Il ne vous rate jamais, le béta lecteur est une ordure !
Mais n’oubliez jamais ceci :
VOUS LE NON-PAYEZ POUR ÇA ! ********
Et sa seule présence est un cadeau des dieux.
Alors, ravalez votre morgue hautaine, Routiers et Capitaines, répondez éventuellement avec humilité, que vous « aimeriez mieux ne pas », mais écoutez ce qu’il vous dit sans vous faire prendre quand vous planquerez les putains de virgules surnuméraires sous le premier tapis volant qui croisera dans les parages.
Là où le béta lecteur est extrêmement précieux, c’est au moment où il vous réécrit un truc parce que c’est comme ça qu’il le sent.
Non, ce n’est pas de l’intrusion (enfin si), mais ça n’est pas grave. Parce que hein, vous êtes grands, c’est votre texte, si ça ne vous plait pas, ne prenez pas (mais poliment). En tout cas, ce qu’il fait à ce moment là, l’intrus, c’est qu’il vous montre TRES exactement ce qui fonctionne mal selon lui. Alors, il a peut-être tort mais au moins c’est déjà clair, à vous de voir si c’est valide en prime.
L’avantage du type qui refait en un coup de cuiller à pot votre phrase si amoureusement ciselée durant des semaines de doutes existentiels sans se demander si par hasard, il ne va pas vous vexer à mort : c’est qu’il VOUS FAIT GAGNER UN TEMPS FOU !!
Parce que je ne sais pas vous, mais moi quand on me dit « Là, c’est maladroit. », ben je suis con*******, dans la mesure où la phrase est correcte grammaticalement, je ne vois pas forcément le souci.
Alors peut-être que vous ne choisirez pas la solution proposée, peut-être que vous mettrez un point d’honneur à trouver MIEUX quitte à y fondre deux ou trois neurones au motif que c’est VOTRE BORDEL DE TEXTE et que l’art doit venir tout entier de vous, (Moi, je n'ai pas ça, hein ? Si c’est mieux, je prends. En remerciant éperdument du cadeau. Mais la seule chose qui soit plus grande que mon ego, c’est ma feignasserie.) peut-être donc. Mais en attendant, vous savez où ça coince pile et parfois vous avez même une idée sur le genre de rustine à poser. Tout bénef.
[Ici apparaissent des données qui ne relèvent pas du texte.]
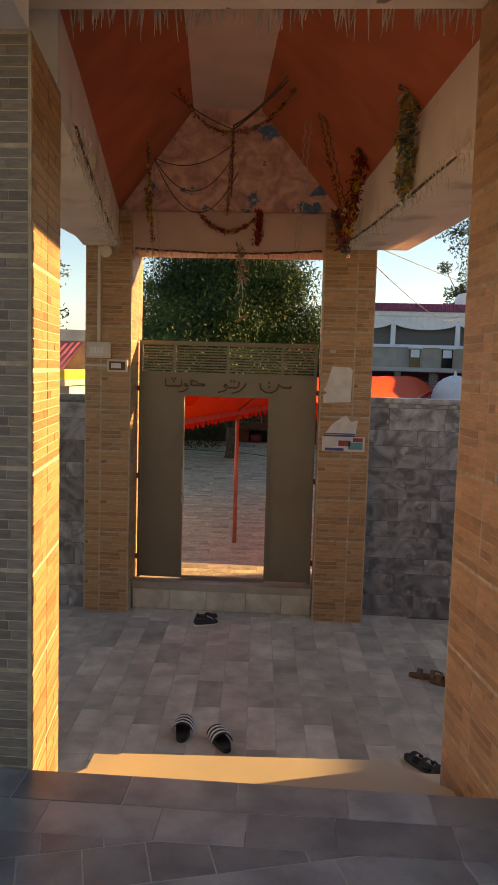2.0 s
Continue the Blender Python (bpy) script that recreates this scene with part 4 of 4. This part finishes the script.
def over_canopy(px, py, pz, size):
    """True where a clump would reach into the canopy."""
    return (pz - 0.8 * size < 2.45 and px + size > 1.55 + 0.204 * (py - 22.754)) or (pz - 0.8 * size < 1.9 and px + size > 0.5)


tree("courtyard_tree", -1.3, 26.3, 8.5, 1.6, 4.6, "leafy green tree with a bare leaning trunk", M_LEAF, 4, 640, 420, 0.12, lean=-0.05, cone=0.88, droop=0.9, low=1.75, trunk_r=0.2, clear=over_canopy)
tree("temple_tree", 11.6, 47, 14.0, 4.0, 3.6, "tall dark green tree behind the temple", M_LEAF_D, 9, 130, 160, 0.22, cone=0.3, low=6)
for i, (x, y, h, r) in enumerate([(-9, 27, 6.2, 3.2), (-14.5, 30, 7.0, 3.5), (-6.0, 37.8, 6.9, 2.6), (-20, 34, 7, 4), (1.2, 39.5, 4.2, 1.7), (14.5, 46, 7.5, 3.0), (-3.4, 34.0, 4.8, 2.6), (-1.0, 38.0, 4.4, 2.2), (3.1, 38.2, 2.9, 1.0)]):
    tree("background_tree", x, y, h, 1.6, r, "bushy green tree beyond the courtyard wall", M_LEAF, 20 + i, 100, 210, 0.17, cone=0.4, low=0.9)
tree("garden_tree", 9.9, 37.6, 5.4, 1.5, 1.4, "dense dark tree between shrine and house", M_LEAF_D, 41, 90, 240, 0.15, cone=0.3, low=0.9)
tree("porch_tree", -3.2, 6.3, 6.6, 2.2, 2.2, "tree with long drooping leaves beside the porch", M_LEAF_D, 52, 60, 90, 0.17, cone=0.35, droop=2.0, low=3.5, trunk_r=0.12)
rng = random.Random(2)
V, F = leaf_cloud([(-1.7 - 2.9 * rng.random(), 28.6 + 0.7 * rng.random(), -0.35 + 0.75 * rng.random(), 0.42) for k in range(50)], 70, 0.12, 7)
hedge = joined("hedge", V, F, M_LEAF_D, None)
tagged(hedge, "dense dark green hedge by the cook house", "hedge", kind="stuff")
tagged(obj("drain_pipe", tube(bmesh.new(), [(-5.3, 29.4, Z_YARD), (-5.3, 29.4, Z_YARD + 0.35), (-5.2, 29.4, Z_YARD + 0.42)], 0.07, 10), M_BLACK), "short black standpipe beside the hedge", "pipe")
teal = mat("teal_paint", (0.03, 0.17, 0.22), 0.5)
for x in (-6.9, -6.2):
    tagged(obj("teal_post", boxes((x, x + 0.32, 31, 31.3, Z_YARD, 1.5), bevel=0.01), teal), "teal painted square post by the far wall", "post", "teal posts")
# ---- footwear ----
def sole(bm, length, width, z0, z1, toe=1.0):
    out = []
    for k in range(20):
        a = 2 * math.pi * k / 20
        y = math.cos(a) * length / 2
        w = width / 2 * (1 - 0.12 * math.cos(a) * -1 * toe) * (0.86 + 0.14 * math.cos(2 * a + 0.5))
        out.append((math.sin(a) * w, y))
    return prism(bm, out[::-1], z0, z1)


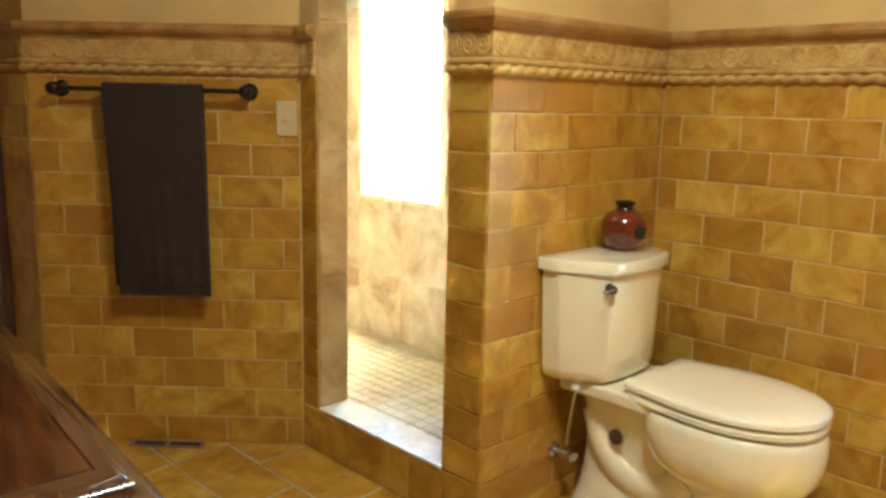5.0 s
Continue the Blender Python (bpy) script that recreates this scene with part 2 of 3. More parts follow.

Rengainez votre orgueil où vous voulez, (Non pas là : lorsqu’il s’agit d’un orgueil d’écrivain, c’est rarement anatomiquement possible.), respirez un grand coup et relisez attentivement la proposition.
Un auteur adulte n’a pas peur d’être un peu réécrit.**********
…
( à être continué)
* Pardon.
** Désolée.
*** Navrée, vraiment.
**** Ce ne serait pas un pléonasme, ça ?
***** Je ne peux pas m’en empêcher, c’est nerveux.
****** Bon d’accord, je change de métaphore... sans conviction.
******* Remarquez toutefois la progression nécessaire dans l’acquisition des compétences.
******** Il n’est pas exclu tout de même que vous lui offriez un café crème à la gare du RER.
********* La preuve, j'ai réussi à faire neuf notes de bas de pages parfaitement inutiles, juste parce que j'adooooooore la NdBdP
********** Bien sûr, si le type vous réécrit ABSOLUMENT tout, posez-vous des questions : sur lui d'abord, sur vous, ensuite. Mais surtout sur vous.